In later works, the color palette recedes into black and white as the artist begins a study of polarity, and the figures begin to multiply into mirrored and kaleidoscopic repetitions, representing a multiplicity of thought. These compositional choices heighten the ambiguity of the figures as people, turning them into shapes, forms, motifs, or design elements at a distance, as they meld and fuse into one another and limbs and contours lose all semblance of meaning and recognizability. “With time, my paintings have evolved into highly choreographed visuals denoting the many personalities each of us has latent within us. I chose to represent these ‘many minds within one’ through the balance of symmetry and asymmetry…Through rotation, repetition and manipulation I seek to de-objectify our perception of the nude figure.” Yet, as touched upon earlier, along with this commentary on our collective global culture, Junejo’s nude figure paintings are also a response to the specific Pakistani society she is a part of, which makes the use of this tradition highly relevant in today’s world. In a country where the sight of a woman’s hair, or even the skin on her arms can be deemed a sexual provocation, it becomes a bold and subversive statement to so openly display the female nude form, even in a closed gallery space. Junejo explains, “Because we live in a conservative environment here, our process of socialization teaches us from a very young age that nudity, especially for women, is something to be ashamed of. This has serious consequences for our society. It inculcates a narrow-minded view of women. Nudity is seen as sexual deviancy or promiscuity for women. It teaches us to view nudity as sexual desire and nothing more. By trying to make the female nude a part of our visual language, I am attempting to dispel the myth of sexualisation in nudity and make it something which can be viewed with respect and admiration rather than covetousness, shame or discomfort.”
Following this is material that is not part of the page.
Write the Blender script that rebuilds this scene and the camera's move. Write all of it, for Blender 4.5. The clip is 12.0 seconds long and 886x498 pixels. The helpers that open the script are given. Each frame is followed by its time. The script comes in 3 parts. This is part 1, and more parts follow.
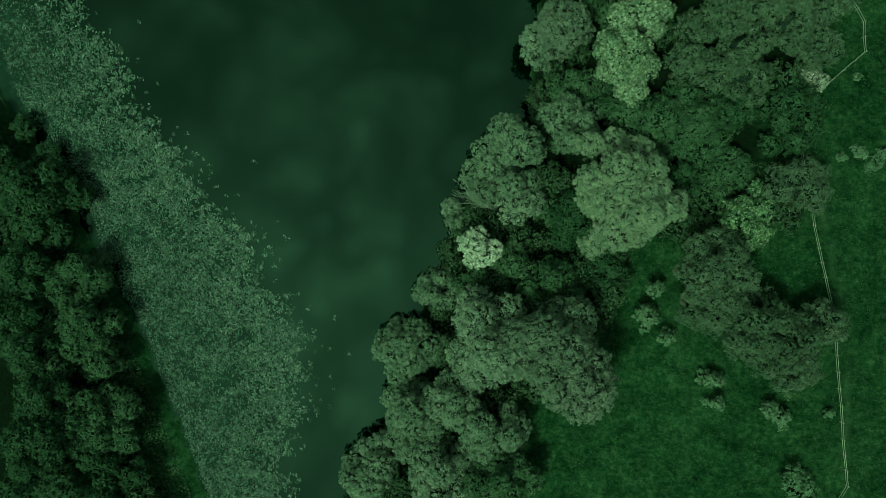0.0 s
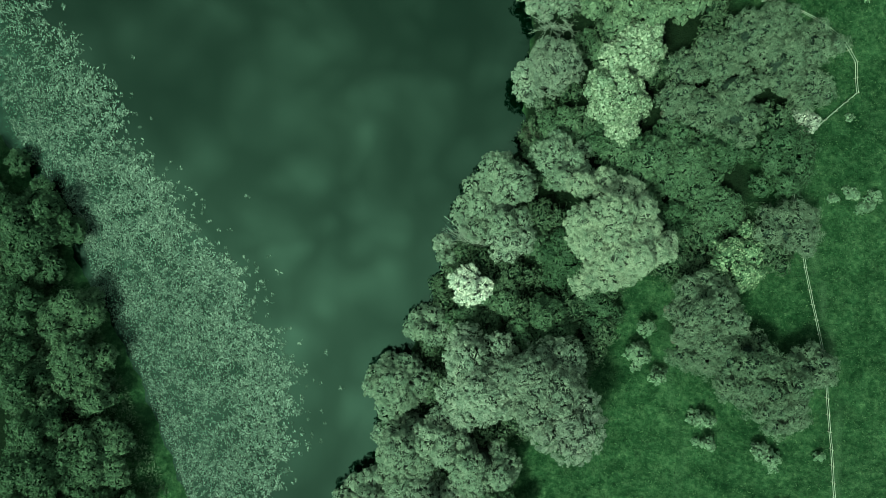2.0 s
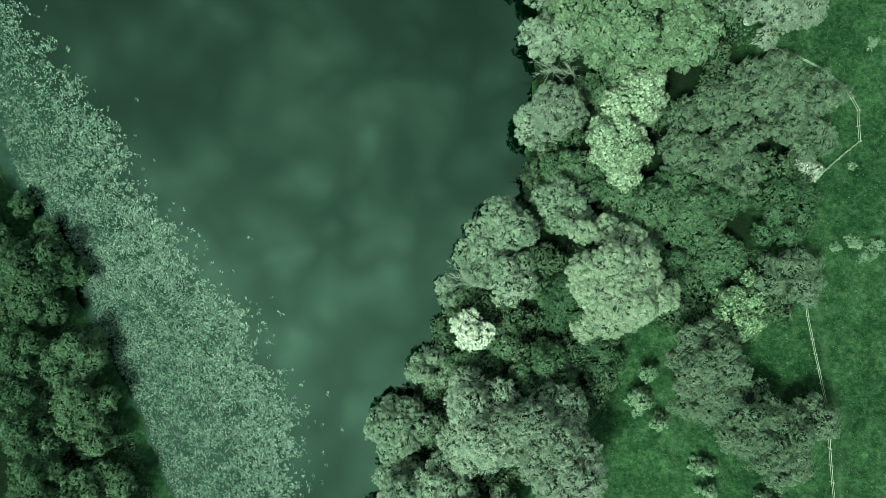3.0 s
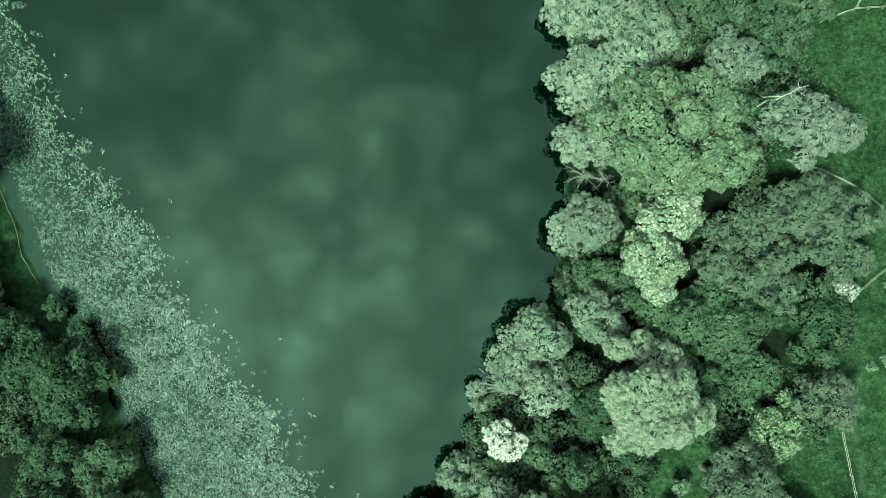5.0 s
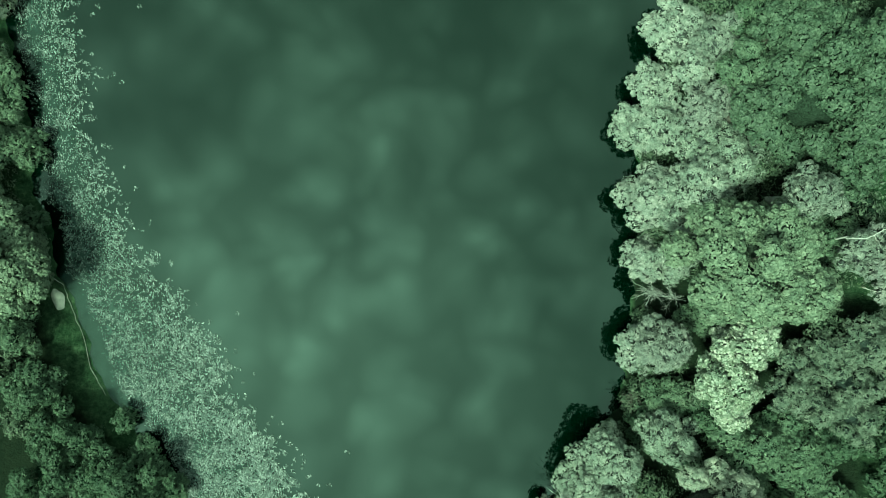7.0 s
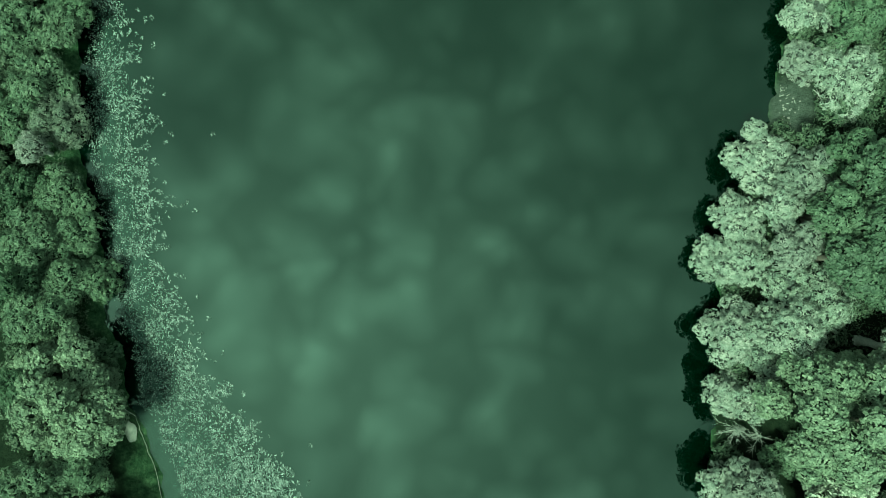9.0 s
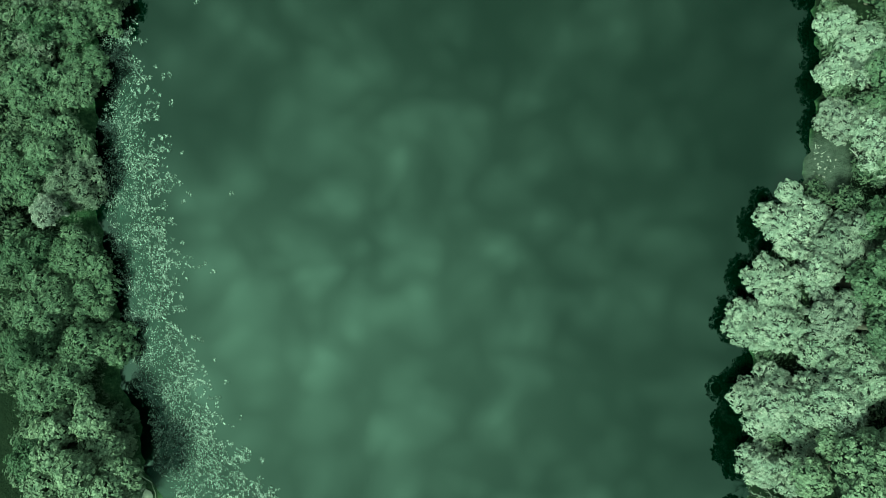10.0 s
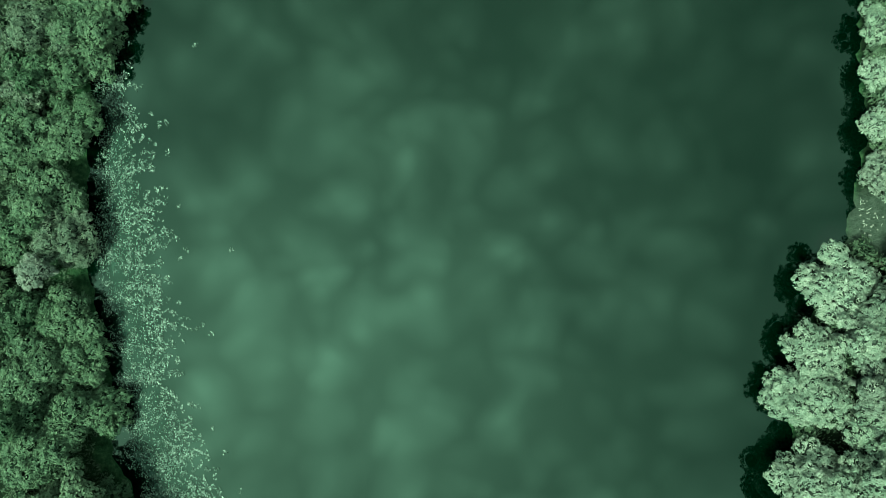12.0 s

This goes back to the passive role of women in society and is perhaps not limited to South Eastern cultures. Berger puts it most simply; “men act, and women appear.” Women are taught from an early age that their value as a person is tied to how they present themselves, and through their appearance, they tell others how they want to be treated. Thus, the male gaze becomes a controlling mechanism, which she eventually comes to internalize in order for greater control over the process. While men enjoy looking at her, the blame falls upon her for wanting to be looked at, and directing male behavior by appearing a certain way. This is perhaps why, when a nude is painted through the female gaze, it becomes even more provocative, even as it is being de-sexualized, seen as an act of vanity. The male gaze is unable to remove sexual desire from the visual of a female nude, yet it frustrates it that it is not the sole intended audience of the display. Yet, the question then arises, if the satire is lost on a mainstream audience, and the images can still be enjoyed as sexual, do they instead feed into the problem and become what they critique? This issue arises with a lot of media that satirizes problematic elements in our society, as the intended caricature instead becomes idolized by the very factions it is trying to critique.
Most recently it can be seen in the case of the new Barbie Movie, where the commentary on themes of sexualization, objectification, the patriarchy and capitalism is made through the use of these very processes and feeds further into the consumerist culture. Even though the viewer becomes the perpetrator in such cases, and their response reveals significant truths about our society, are the effects not more important than the intended message? Does this challenge harmful traditions or further them? Does art like this do more damage or good for female representation?
Of course, when making such a comparison what is paramount is the ownership and patronage of both art forms. Mass media and capitalist industry and their exploitation of liberal rhetoric for their own agenda is very different from visual art in Pakistan with an individual author/owner, expressing personal opinions and vested interests for a niche art audience/market. While the former benefits big corporations, the latter is interested in revealing truths about the society that it is created in, hoping to be part of a change that might one day manifest and benefit us all as a people.